Windsor

UWindsor to map shelters with pet care to help women experiencing domestic violence

Research shows women with pets endure domestic violence longer and sometimes return sooner for fear their animals could be hurt.

A third of women in a previous study considered returning to their abuser because the abuser had their pet

The researchers will also be informing shelters about a grant program that funds pet programs. (Juliane Kaminski)

Researchers at the University of Windsor plan on calling every domestic violence shelter in Canada and the United States to see if the shelters have a plan in place to care for pets.

Women with pets endure domestic violence longer and sometimes return home sooner for fear their animals could be hurt, according to previous research from the same team.

The information will be made public through an online tool that will help people seeking shelters find pet-friendly locations.
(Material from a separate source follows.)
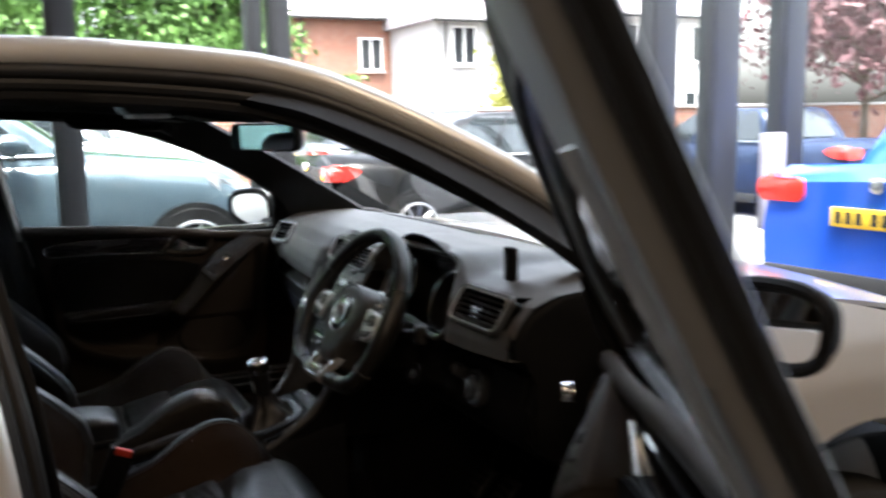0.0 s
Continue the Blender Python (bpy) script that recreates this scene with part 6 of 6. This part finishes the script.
GREEN = leaf_mat("green_leaves", (0.075, 0.16, 0.028))
YELLOW = leaf_mat("yellow_green_leaves", (0.24, 0.25, 0.05))
COPPER = leaf_mat("copper_leaves", (0.11, 0.045, 0.05))
tree("green_tree", (-3.0, 19.0, 0), "leafy green tree behind the fence", 6.5, 2.6, GREEN, 24000, 1)
tree("green_tree", (0.8, 20.5, 0), "leafy green tree behind the fence", 7.0, 2.6, GREEN, 18000, 2)
tree("green_tree", (4.2, 21.5, 0), "leafy green tree behind the brick wall", 5.2, 2.0, GREEN, 14000, 3)
tree("green_tree", (-7.5, 18.0, 0), "leafy green tree behind the fence", 6.0, 2.6, GREEN, 16000, 4)
tree("yellow_bush", (13.0, 20.0, 0), "yellow-green bush in front of the white house", 3.0, 1.7, YELLOW, 14000, 5, low=0.1)
tree("copper_tree", (13.5, 9.5, 0), "copper-leaved tree beyond the glazing", 6.0, 2.6, COPPER, 18000, 6)
tree("copper_tree", (19.0, 14.0, 0), "copper-leaved tree far beyond the glazing", 7.0, 3.0, COPPER, 18000, 7)
rnd = random.Random(9)
hv, hf = [], []
for k in range(16000):
    x, z = rnd.uniform(-8, 6), rnd.uniform(0.3, 2.35)
    y = 16.0 + rnd.gauss(0, 0.4)
    z += 0.35 * noise.noise((x * 0.8, 0, 3)) * (z > 1.6)
    q = Euler((rnd.uniform(0, 6.3), rnd.uniform(0, 6.3), rnd.uniform(0, 6.3))).to_matrix()
    b = len(hv)
    hv += [tuple(Vector((x, y, z)) + q @ Vector(v) * 0.20) for v in ((-0.5, 0, 0), (0, -0.28, 0.05), (0.5, 0, 0), (0, 0.28, 0.05))]
    hf.append((b, b + 1, b + 2, b + 3))
me = bpy.data.meshes.new("hedge")
me.from_pydata(hv, [], hf)
me.materials.append(GREEN)
tagged(new("hedge", me), "dense green hedge behind the fence", "hedge", kind="stuff")
# bin and covered board beside the glazing
kiosk = thing("advert_board", (4.2, 2.6, 0), "grey fabric-covered board standing by the glazing", "sign board", world_built=False)
part("board", box(-0.10, 0.10, -0.03, 0.03, 0.55, 1.22, 0.01), mat("grey_cloth", (0.22, 0.22, 0.27), 0.9), kiosk)
part("board_foot", box(-0.11, 0.11, -0.08, 0.08, 0.0, 0.55, 0.02), RENDER_W, kiosk)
"We think it's vital," said Amy Fitzgerald, associate professor and acting department head at the University of Windsor's Department of Sociology, Anthropology, and Criminology.

Helping women make an informed decision

Fitzgerald said their previous research gathered from women in shelters showed that more than half of women experiencing domestic violence delayed leaving their abuser out of fear of what would happen to their pets.

A third of women in the previous study also considered returning to their abuser because the abuser still had their pet. 

"We think it's really important that they have this information so that when they decide they need to leave they know where they can go and which pets they can take with them," said Fitzgerald. 

Amy Fitzgerald, an associate professor in the department of Sociology, Anthropology and Criminology, has been studying the issue for years and said her work has found some form animal abuse is present in roughly 89 per cent of domestic violence cases. (Sinan Khalaf/CBC)

She said some shelters don't disclose their pet policy, leading to some unfortunate circumstances. 

"Women are going into shelters and then finding out after the fact they could have brought their pet, but of course for safety reasons you can't have women going back to the home where the abuser is to get the pet."

Grant funding brings in researchers

Fitzgerald said that calls to shelters have already started and she hopes the project is completed by October.

The group of researchers, which also includes University of Windsor professors Patti Fritz and Betty Barrett as well as Rochelle Stevenson of Thompson Rivers University, are working with a pair of funding grants worth $25,000 each from the non-profit RedRover and the Social Sciences and Humanities Research Council of Canada.

The money will be used to pay for a team of graduate students and publicity material, including flyers researchers plan to post in places like hair salons to let women know the information exists.

As the group contacts shelters across the United States, they're also informing them about grants through RedRover that will help pay for pet programs.